Editor’s Note
This article describes the sudden suspension of services on the Huione platform following a user withdrawal crisis. The action was precipitated by U.S. sanctions and reports linking the platform to billions in crypto transactions associated with cross-border financial crimes.

The Huione platform suspended trading after a massive wave of withdrawals triggered by user fears of irrecoverable losses. This followed intensified U.S. sanctions and investigative findings that entities linked to Huione had facilitated up to $9.8 billion in cryptocurrency transactions tied to large-scale cross-border financial crimes, including money laundering, associated with global scam networks and fraudulent operations.
Huione now faces intense scrutiny over whether it operated in a regulatory vacuum and whether it knowingly facilitated illicit fund flows or was unwittingly exploited by criminal groups. Meanwhile, user funds remain frozen, and a timeline for service restoration is unclear, sparking public outcry and legal action both within and outside Cambodia.
For years, Huione positioned itself as a mobile payment service connecting digital transfers across Asia. However, as cryptocurrency forensic analysis expanded and anti-money laundering (AML) enforcement intensified, the fintech platform was suspected of being a key conduit for laundering funds linked to online scams, human trafficking networks, and fraudulent crypto arbitrage rings.
The turning point came after the U.S. Treasury Department imposed sanctions on companies linked to Huione, sparking user panic. The panic quickly escalated into a digital bank run. Withdrawals surged, transaction queues became congested, and liquidity collapsed.
Internally, Huione appeared to rely on synthetic liquidity provided by user deposits and undisclosed counterparties. Once sanctions severed its overseas liquidity and processing partners, the platform could not sustain withdrawals and was forced to halt operations entirely. For many users, this immediately evoked painful memories of the collapses of Celsius, FTX Exchange, and other platforms, where funds vanished into uncertain restructuring processes.
Now, authorities are investigating Huione’s involvement in Southeast Asia’s online scam ecosystem, including “pig butchering” romance scams and synthetic identity money laundering factories.

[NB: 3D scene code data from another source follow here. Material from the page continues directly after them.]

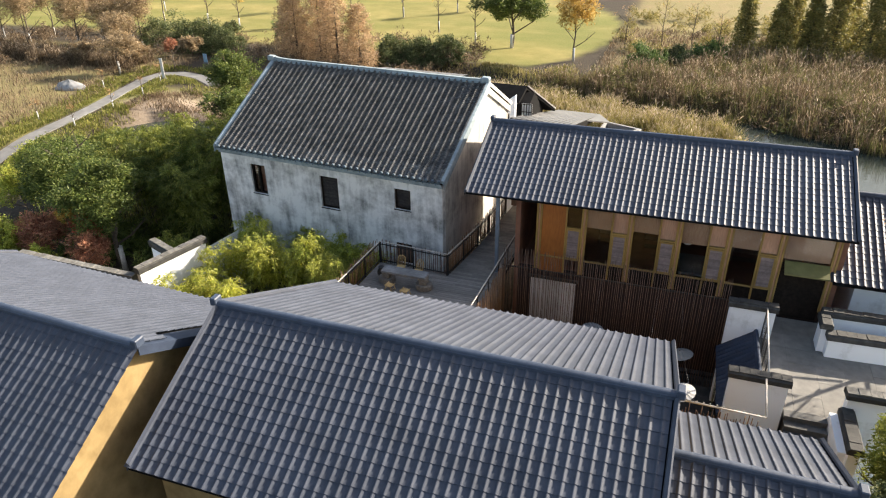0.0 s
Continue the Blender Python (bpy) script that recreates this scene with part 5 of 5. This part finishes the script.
ARCH = [(-16.4, 23.5, 5.4, 0.6, 4), (-15.4, 24.0, 5.9, 0.9, 6), (-14.2, 24.3, 5.9, 0.9, 6), (-13.2, 24.1, 5.6, 0.7, 5), (-17.4, 24.4, 5.3, 0.6, 4), (-17.0, 25.2, 5.8, 0.5, 4), (-12.8, 23.3, 5.4, 0.5, 4), (-18.4, 23.5, 5.0, 0.6, 5), (-16.6, 24.4, 5.6, 0.6, 5)]
for i, (x, y, h, s, n) in enumerate(ARCH):
    bamboo((x, y, G), h, s, n, M_BAMBOO, SUNNY, 60 + i, 20, 0.185, 0.55)
bamboo((-13.6, 21.5, G), 4.6, 0.45, 6, M_BAMBOO, SUNNY, 69, 20, 0.17, 0.45)
# clumps in shade: the dimness is put into their leaf colour
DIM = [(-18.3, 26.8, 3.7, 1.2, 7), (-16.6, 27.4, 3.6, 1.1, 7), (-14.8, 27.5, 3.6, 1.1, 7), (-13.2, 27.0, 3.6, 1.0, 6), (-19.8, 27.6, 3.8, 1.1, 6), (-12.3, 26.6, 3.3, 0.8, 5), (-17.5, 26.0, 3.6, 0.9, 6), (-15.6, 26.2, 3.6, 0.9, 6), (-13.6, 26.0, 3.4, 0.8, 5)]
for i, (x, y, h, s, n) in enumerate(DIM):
    bamboo((x, y, G), h * 1.12, s, n, M_BAMBOO_DIM, SHADY, 70 + i, 24, 0.185)
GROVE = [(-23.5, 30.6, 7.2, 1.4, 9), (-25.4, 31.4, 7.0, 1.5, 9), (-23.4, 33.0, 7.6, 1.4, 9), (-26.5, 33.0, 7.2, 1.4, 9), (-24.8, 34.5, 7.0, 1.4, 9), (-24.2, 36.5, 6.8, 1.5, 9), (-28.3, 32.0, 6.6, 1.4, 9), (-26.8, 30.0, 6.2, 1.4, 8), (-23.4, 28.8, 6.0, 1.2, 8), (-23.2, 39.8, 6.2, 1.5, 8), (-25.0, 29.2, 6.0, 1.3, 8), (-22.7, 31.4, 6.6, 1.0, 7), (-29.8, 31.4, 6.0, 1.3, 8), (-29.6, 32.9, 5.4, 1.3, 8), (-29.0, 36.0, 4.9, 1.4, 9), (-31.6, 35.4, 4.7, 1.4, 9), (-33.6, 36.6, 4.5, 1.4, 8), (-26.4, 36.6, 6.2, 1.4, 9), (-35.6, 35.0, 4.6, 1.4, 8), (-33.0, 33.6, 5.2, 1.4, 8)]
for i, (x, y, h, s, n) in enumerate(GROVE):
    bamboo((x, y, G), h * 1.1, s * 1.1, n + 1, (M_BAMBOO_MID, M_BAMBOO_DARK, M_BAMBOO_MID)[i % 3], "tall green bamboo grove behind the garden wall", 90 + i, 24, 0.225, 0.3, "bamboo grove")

# ---- garden trees ----
tree("camphor_tree", (-31.4, 28.8, G), 6.8, 3.6, M_BROADLEAF, "dense dark green camphor tree", clumps=520, per=90, leaf=0.15, trunk_r=0.2, crown_low=0.15, seed=3)
tree("camphor_tree", (-26.9, 26.2, G), 6.6, 2.6, M_BROADLEAF, "dense dark green camphor tree with a whitewashed trunk", clumps=330, per=80, leaf=0.15, trunk_r=0.17, crown_low=0.32, lime=1.5, seed=4)
tree("camphor_tree", (-35.6, 32.0, G), 5.6, 2.6, M_BROADLEAF, "dense dark green camphor tree", clumps=240, per=60, leaf=0.17, trunk_r=0.16, crown_low=0.15, seed=5)
tree("maple_tree", (-26.4, 23.6, G), 3.9, 1.5, M_MAPLE, "small brown-red maple tree in autumn", clumps=170, per=60, leaf=0.12, trunk_r=0.07, crown_low=0.2, seed=6)
tree("maple_tree", (-27.2, 24.6, G), 4.6, 1.2, M_REDLEAF, "thin crimson maple sapling behind the maples", clumps=40, per=40, leaf=0.13, trunk_r=0.05, crown_low=0.45, seed=16)
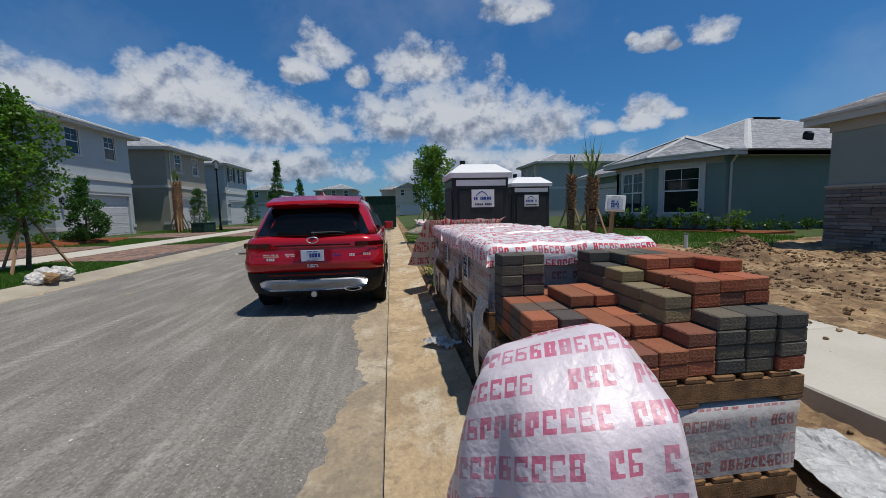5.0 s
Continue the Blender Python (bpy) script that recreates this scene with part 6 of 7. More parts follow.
def far_pickup():
    c = thing("pickup_truck", "black pickup parked across the far end", "truck", pose(-46, 4.5, 0, 0, 0, 100))
    part("body", shell([(0.5, 0, 5.6, 0.95, 0.15), (0.9, 0, 5.6, 0.98, 0.15), (1.2, 0, 5.5, 0.95, 0.2)]), M_BLACK_PAINT, c)
    part("cab", shell([(1.2, 2.0, 4.0, 0.92, 0.15), (1.7, 2.2, 3.6, 0.75, 0.2), (1.82, 2.4, 3.4, 0.6, 0.2)]), M_BLACK_PAINT, c)
    for x in (1.0, 4.6):
        for y in (-0.85, 0.85):
            wheel(c, x, y, 0.38, 0.25)


far_pickup()
bm = shell([(0.4, 0, 5.2, 0.9, 0.3), (0.9, 0, 5.2, 0.95, 0.3)])
van = thing("car", "white car parked at the far corner", "car", pose(-47, -9.8, 0.05, 0, 0, 95))
part("body", bm, M_WHITE, van)
part("cabin", shell([(0.9, 0.4, 3.6, 0.9, 0.25), (1.5, 0.7, 2.9, 0.7, 0.3)]), M_GLASS_TINT, van)
for x in (0.9, 4.1):
    for y in (-0.8, 0.8):
        wheel(van, x, y, 0.35, 0.22)


# ---- stacked pavers and wrapped pallets ----
def print_plastic(name, base, ink, trans=0.25, scale=1.0, rough=0.25, low=0.3):
    """Thin white film with rows of worn red blocks printed on it, on the sheet's own UV in metres."""
    m = material(name, base, rough, vary=0.08, scale=5, fine=30, bump=0.3, spec=0.6)
    nt = m.node_tree
    N, L = nt.nodes.new, nt.links.new

    def op(kind, a, b=None):
        n = N("ShaderNodeMath")
        n.operation = kind
        for k, v in enumerate((a, b)):
            if v is None:
                continue
            if isinstance(v, (int, float)):
                n.inputs[k].default_value = v
            else:
                L(v, n.inputs[k])
        return n.outputs[0]

    sep = N("ShaderNodeSeparateXYZ")
    L(N("ShaderNodeTexCoord").outputs["UV"], sep.inputs[0])
    u, v = op("MULTIPLY", sep.outputs[0], 1 / scale), op("MULTIPLY", sep.outputs[1], 1 / scale)
    row = op("FLOOR", op("DIVIDE", v, 0.15))
    vv = op("SUBTRACT", op("DIVIDE", v, 0.15), row)
    uu = op("ADD", op("DIVIDE", u, 0.062), op("MULTIPLY", row, 3.37))
    col = op("FLOOR", uu)
    fu = op("SUBTRACT", uu, col)
    cell = N("ShaderNodeCombineXYZ")
    L(col, cell.inputs[0])
    L(row, cell.inputs[1])
    wn = N("ShaderNodeTexWhiteNoise")
    L(cell.outputs[0], wn.inputs[0])
    on = op("MULTIPLY", op("LESS_THAN", fu, 0.78), op("MULTIPLY", op("GREATER_THAN", vv, 0.3), op("LESS_THAN", vv, 0.86)))
    on = op("MULTIPLY", on, op("GREATER_THAN", wn.outputs["Value"], 0.16))
    # strokes within each block
    cu, cv = op("ABSOLUTE", op("SUBTRACT", fu, 0.39)), op("ABSOLUTE", op("SUBTRACT", vv, 0.58))
    pick = N("ShaderNodeSeparateColor")
    L(wn.outputs["Color"], pick.inputs[0])
    hole = op("MULTIPLY", op("LESS_THAN", cu, op("MULTIPLY", pick.outputs[0], 0.26)), op("LESS_THAN", op("ABSOLUTE", op("SUBTRACT", cv, op("MULTIPLY", pick.outputs[1], 0.16))), 0.07))
    notch = op("MULTIPLY", op("GREATER_THAN", fu, op("ADD", op("MULTIPLY", pick.outputs[2], 0.5), 0.3)), op("LESS_THAN", op("ABSOLUTE", op("SUBTRACT", vv, op("ADD", op("MULTIPLY", pick.outputs[1], 0.4), 0.35))), 0.1))
    keep = op("MULTIPLY", op("SUBTRACT", 1.0, hole), op("SUBTRACT", 1.0, notch))
    on = op("MULTIPLY", on, keep)
    wear = N("ShaderNodeTexNoise")
    wear.inputs["Scale"].default_value = 7
    L(N("ShaderNodeTexCoord").outputs["UV"], wear.inputs[0])
    wr = N("ShaderNodeMapRange")
    wr.inputs["From Min"].default_value, wr.inputs["From Max"].default_value, wr.inputs["To Min"].default_value, wr.inputs["To Max"].default_value = 0.3, 0.6, low, 0.95
    L(wear.outputs["Fac"], wr.inputs[0])
    on = op("MULTIPLY", on, wr.outputs[0])
    hs = next(n for n in nt.nodes if n.type == "HUE_SAT")
    src = hs.inputs["Color"].links[0].from_socket
    mx = N("ShaderNodeMix")
    mx.data_type = "RGBA"
    L(on, mx.inputs[0])
    L(src, mx.inputs[6])
    mx.inputs[7].default_value = (*ink, 1)
    L(mx.outputs[2], hs.inputs["Color"])
    return m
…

Huione’s collapse sends a strong signal to global markets, law enforcement, and regulators.
For investigators, it serves as a textbook case of how illicit funds flow through fintech intermediaries under the guise of cross-border payments. The U.S. Treasury’s sanctioning stance indicates a shift in targeting from individual scammers to entire financial channels.
The Huione case serves as a warning that lax compliance can transform financial innovation into a criminal conduit. Cambodia, in particular, may face international pressure to implement stricter KYC monitoring and licensing standards for its digital payment infrastructure.
For ordinary users, especially in regions where the platform was a popular remittance channel, trust in cryptocurrency payment platforms has been severely damaged. For the broader crypto market, the fintech firm’s collapse reinforces the notion that the era of unregulated cross-border fintech services is ending. Platforms lacking transparent reserves, audited fund flows, and robust compliance mechanisms face increasingly existential risks.